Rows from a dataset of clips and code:
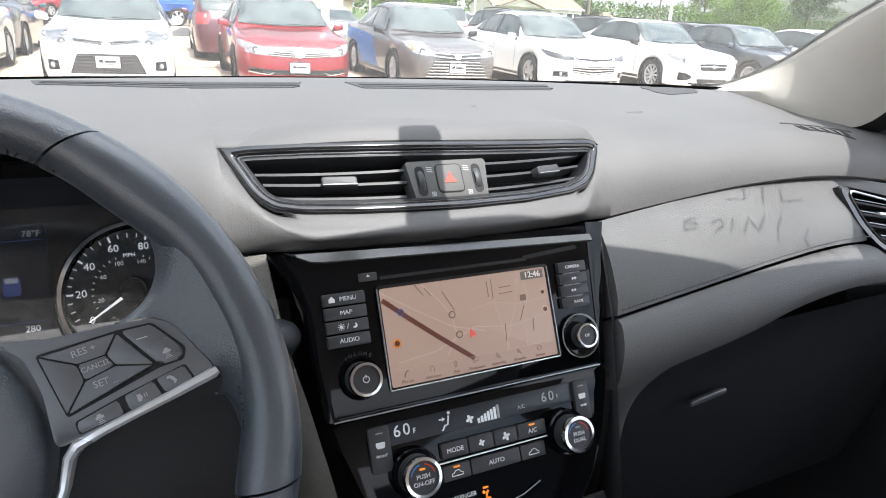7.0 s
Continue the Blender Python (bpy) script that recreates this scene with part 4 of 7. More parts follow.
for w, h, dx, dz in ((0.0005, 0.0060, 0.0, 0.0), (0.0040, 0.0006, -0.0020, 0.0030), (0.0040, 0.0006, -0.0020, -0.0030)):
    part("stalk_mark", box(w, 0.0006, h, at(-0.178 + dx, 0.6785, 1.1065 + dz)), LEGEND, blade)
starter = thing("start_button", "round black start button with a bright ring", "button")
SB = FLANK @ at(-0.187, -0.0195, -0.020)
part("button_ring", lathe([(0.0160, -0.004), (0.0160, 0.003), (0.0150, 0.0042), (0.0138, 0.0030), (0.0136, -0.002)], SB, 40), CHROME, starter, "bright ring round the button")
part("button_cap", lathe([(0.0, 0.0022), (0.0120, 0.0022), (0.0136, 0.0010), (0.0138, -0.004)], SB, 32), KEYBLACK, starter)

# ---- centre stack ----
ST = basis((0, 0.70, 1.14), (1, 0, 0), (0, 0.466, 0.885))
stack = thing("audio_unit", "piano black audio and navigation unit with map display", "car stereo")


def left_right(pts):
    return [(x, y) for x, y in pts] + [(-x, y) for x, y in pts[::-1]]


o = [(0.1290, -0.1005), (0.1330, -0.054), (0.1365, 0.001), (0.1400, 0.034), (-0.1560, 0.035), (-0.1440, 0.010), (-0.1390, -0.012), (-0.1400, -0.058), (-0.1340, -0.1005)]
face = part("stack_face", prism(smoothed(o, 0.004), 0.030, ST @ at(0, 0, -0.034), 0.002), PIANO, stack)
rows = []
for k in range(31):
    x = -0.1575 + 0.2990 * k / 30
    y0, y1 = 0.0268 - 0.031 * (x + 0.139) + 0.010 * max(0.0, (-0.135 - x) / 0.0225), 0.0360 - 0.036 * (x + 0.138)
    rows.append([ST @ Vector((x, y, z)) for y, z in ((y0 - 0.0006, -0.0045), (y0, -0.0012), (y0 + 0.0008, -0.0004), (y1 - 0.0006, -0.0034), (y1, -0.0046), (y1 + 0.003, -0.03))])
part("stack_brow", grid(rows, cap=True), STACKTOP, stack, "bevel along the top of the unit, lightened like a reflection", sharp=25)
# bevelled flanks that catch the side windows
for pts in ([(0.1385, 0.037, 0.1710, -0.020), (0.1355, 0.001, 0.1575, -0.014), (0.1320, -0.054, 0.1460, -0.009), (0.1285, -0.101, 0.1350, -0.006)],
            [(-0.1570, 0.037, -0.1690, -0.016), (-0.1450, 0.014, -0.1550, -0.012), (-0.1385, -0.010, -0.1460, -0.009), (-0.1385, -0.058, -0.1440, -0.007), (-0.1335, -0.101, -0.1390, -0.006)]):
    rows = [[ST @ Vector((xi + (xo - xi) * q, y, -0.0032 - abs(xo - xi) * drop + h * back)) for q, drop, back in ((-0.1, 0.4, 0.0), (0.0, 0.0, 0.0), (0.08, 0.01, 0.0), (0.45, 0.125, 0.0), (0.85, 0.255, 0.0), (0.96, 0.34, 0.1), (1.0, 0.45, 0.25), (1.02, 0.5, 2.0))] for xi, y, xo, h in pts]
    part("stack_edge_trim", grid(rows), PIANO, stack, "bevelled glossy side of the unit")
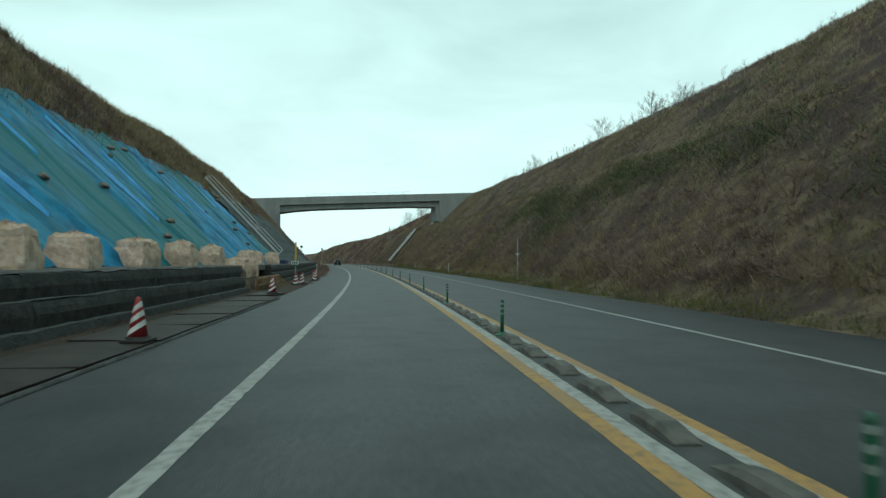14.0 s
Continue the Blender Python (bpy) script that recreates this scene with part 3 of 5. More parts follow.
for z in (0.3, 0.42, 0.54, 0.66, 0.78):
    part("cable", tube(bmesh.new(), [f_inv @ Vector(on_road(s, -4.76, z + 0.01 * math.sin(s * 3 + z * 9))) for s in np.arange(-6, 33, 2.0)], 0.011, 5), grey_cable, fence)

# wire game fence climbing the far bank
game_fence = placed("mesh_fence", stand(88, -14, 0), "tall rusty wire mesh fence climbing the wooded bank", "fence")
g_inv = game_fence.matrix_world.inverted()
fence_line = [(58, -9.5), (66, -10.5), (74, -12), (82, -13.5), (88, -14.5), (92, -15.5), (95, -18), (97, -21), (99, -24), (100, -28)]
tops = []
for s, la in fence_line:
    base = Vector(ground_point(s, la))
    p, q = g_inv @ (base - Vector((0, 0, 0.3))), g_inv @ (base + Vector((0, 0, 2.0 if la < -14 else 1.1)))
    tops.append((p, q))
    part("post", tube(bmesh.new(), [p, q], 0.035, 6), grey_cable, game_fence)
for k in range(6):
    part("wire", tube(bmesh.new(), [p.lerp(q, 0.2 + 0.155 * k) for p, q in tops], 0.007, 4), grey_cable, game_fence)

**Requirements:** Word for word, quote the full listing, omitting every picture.

**Finished answer:**
7.0 s
Continue the Blender Python (bpy) script that recreates this scene with part 4 of 7. More parts follow.
for w, h, dx, dz in ((0.0005, 0.0060, 0.0, 0.0), (0.0040, 0.0006, -0.0020, 0.0030), (0.0040, 0.0006, -0.0020, -0.0030)):
    part("stalk_mark", box(w, 0.0006, h, at(-0.178 + dx, 0.6785, 1.1065 + dz)), LEGEND, blade)
starter = thing("start_button", "round black start button with a bright ring", "button")
SB = FLANK @ at(-0.187, -0.0195, -0.020)
part("button_ring", lathe([(0.0160, -0.004), (0.0160, 0.003), (0.0150, 0.0042), (0.0138, 0.0030), (0.0136, -0.002)], SB, 40), CHROME, starter, "bright ring round the button")
part("button_cap", lathe([(0.0, 0.0022), (0.0120, 0.0022), (0.0136, 0.0010), (0.0138, -0.004)], SB, 32), KEYBLACK, starter)

# ---- centre stack ----
ST = basis((0, 0.70, 1.14), (1, 0, 0), (0, 0.466, 0.885))
stack = thing("audio_unit", "piano black audio and navigation unit with map display", "car stereo")


def left_right(pts):
    return [(x, y) for x, y in pts] + [(-x, y) for x, y in pts[::-1]]


o = [(0.1290, -0.1005), (0.1330, -0.054), (0.1365, 0.001), (0.1400, 0.034), (-0.1560, 0.035), (-0.1440, 0.010), (-0.1390, -0.012), (-0.1400, -0.058), (-0.1340, -0.1005)]
face = part("stack_face", prism(smoothed(o, 0.004), 0.030, ST @ at(0, 0, -0.034), 0.002), PIANO, stack)
rows = []
for k in range(31):
    x = -0.1575 + 0.2990 * k / 30
    y0, y1 = 0.0268 - 0.031 * (x + 0.139) + 0.010 * max(0.0, (-0.135 - x) / 0.0225), 0.0360 - 0.036 * (x + 0.138)
    rows.append([ST @ Vector((x, y, z)) for y, z in ((y0 - 0.0006, -0.0045), (y0, -0.0012), (y0 + 0.0008, -0.0004), (y1 - 0.0006, -0.0034), (y1, -0.0046), (y1 + 0.003, -0.03))])
part("stack_brow", grid(rows, cap=True), STACKTOP, stack, "bevel along the top of the unit, lightened like a reflection", sharp=25)
# bevelled flanks that catch the side windows
for pts in ([(0.1385, 0.037, 0.1710, -0.020), (0.1355, 0.001, 0.1575, -0.014), (0.1320, -0.054, 0.1460, -0.009), (0.1285, -0.101, 0.1350, -0.006)],
            [(-0.1570, 0.037, -0.1690, -0.016), (-0.1450, 0.014, -0.1550, -0.012), (-0.1385, -0.010, -0.1460, -0.009), (-0.1385, -0.058, -0.1440, -0.007), (-0.1335, -0.101, -0.1390, -0.006)]):
    rows = [[ST @ Vector((xi + (xo - xi) * q, y, -0.0032 - abs(xo - xi) * drop + h * back)) for q, drop, back in ((-0.1, 0.4, 0.0), (0.0, 0.0, 0.0), (0.08, 0.01, 0.0), (0.45, 0.125, 0.0), (0.85, 0.255, 0.0), (0.96, 0.34, 0.1), (1.0, 0.45, 0.25), (1.02, 0.5, 2.0))] for xi, y, xo, h in pts]
    part("stack_edge_trim", grid(rows), PIANO, stack, "bevelled glossy side of the unit")
14.0 s
Continue the Blender Python (bpy) script that recreates this scene with part 3 of 5. More parts follow.
for z in (0.3, 0.42, 0.54, 0.66, 0.78):
    part("cable", tube(bmesh.new(), [f_inv @ Vector(on_road(s, -4.76, z + 0.01 * math.sin(s * 3 + z * 9))) for s in np.arange(-6, 33, 2.0)], 0.011, 5), grey_cable, fence)

# wire game fence climbing the far bank
game_fence = placed("mesh_fence", stand(88, -14, 0), "tall rusty wire mesh fence climbing the wooded bank", "fence")
g_inv = game_fence.matrix_world.inverted()
fence_line = [(58, -9.5), (66, -10.5), (74, -12), (82, -13.5), (88, -14.5), (92, -15.5), (95, -18), (97, -21), (99, -24), (100, -28)]
tops = []
for s, la in fence_line:
    base = Vector(ground_point(s, la))
    p, q = g_inv @ (base - Vector((0, 0, 0.3))), g_inv @ (base + Vector((0, 0, 2.0 if la < -14 else 1.1)))
    tops.append((p, q))
    part("post", tube(bmesh.new(), [p, q], 0.035, 6), grey_cable, game_fence)
for k in range(6):
    part("wire", tube(bmesh.new(), [p.lerp(q, 0.2 + 0.155 * k) for p, q in tops], 0.007, 4), grey_cable, game_fence)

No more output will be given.